### The input

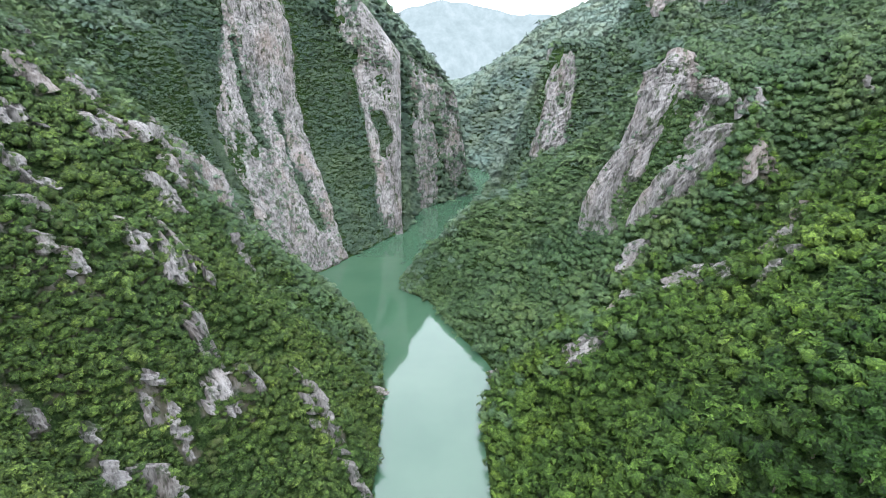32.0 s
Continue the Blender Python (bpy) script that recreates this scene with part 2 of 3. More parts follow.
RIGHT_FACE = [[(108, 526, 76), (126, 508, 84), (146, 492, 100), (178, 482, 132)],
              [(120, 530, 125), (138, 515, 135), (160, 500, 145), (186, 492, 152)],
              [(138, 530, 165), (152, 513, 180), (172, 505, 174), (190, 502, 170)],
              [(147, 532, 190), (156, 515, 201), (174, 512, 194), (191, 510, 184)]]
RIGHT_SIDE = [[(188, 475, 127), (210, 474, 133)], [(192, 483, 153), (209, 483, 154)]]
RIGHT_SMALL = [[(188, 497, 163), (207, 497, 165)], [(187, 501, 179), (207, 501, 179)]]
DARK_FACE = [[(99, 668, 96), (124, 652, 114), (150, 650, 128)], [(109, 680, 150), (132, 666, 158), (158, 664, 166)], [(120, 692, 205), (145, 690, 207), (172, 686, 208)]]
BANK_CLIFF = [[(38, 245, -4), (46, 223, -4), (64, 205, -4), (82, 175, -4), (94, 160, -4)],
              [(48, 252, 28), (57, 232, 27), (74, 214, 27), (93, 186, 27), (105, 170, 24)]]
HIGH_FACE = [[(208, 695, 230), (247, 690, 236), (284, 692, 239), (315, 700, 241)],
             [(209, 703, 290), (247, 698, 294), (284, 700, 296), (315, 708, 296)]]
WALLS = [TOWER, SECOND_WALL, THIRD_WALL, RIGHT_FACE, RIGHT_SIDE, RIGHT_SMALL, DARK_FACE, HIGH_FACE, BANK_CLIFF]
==
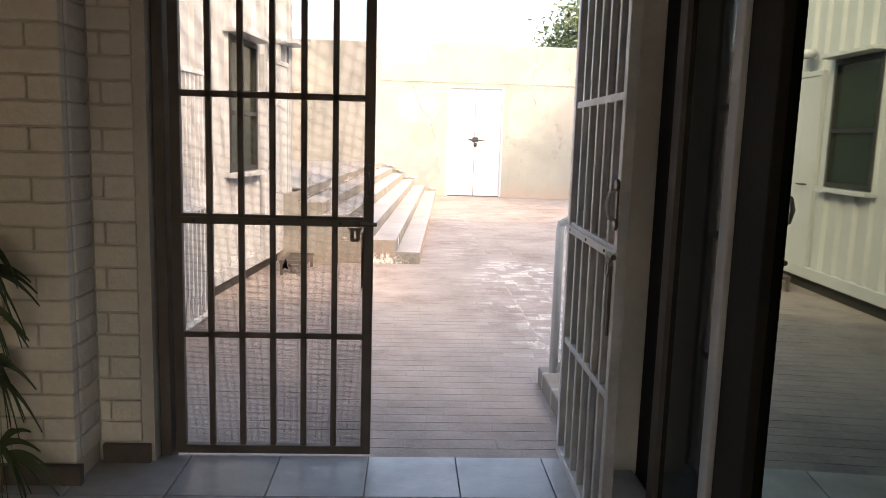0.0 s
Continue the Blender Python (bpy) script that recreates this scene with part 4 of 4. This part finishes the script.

### Task goal
Pull out every line containing "scene".

### Exercise result
Continue the Blender Python (bpy) script that recreates this scene with part 2 of 3. More parts follow.
Continue the Blender Python (bpy) script that recreates this scene with part 4 of 4. This part finishes the script.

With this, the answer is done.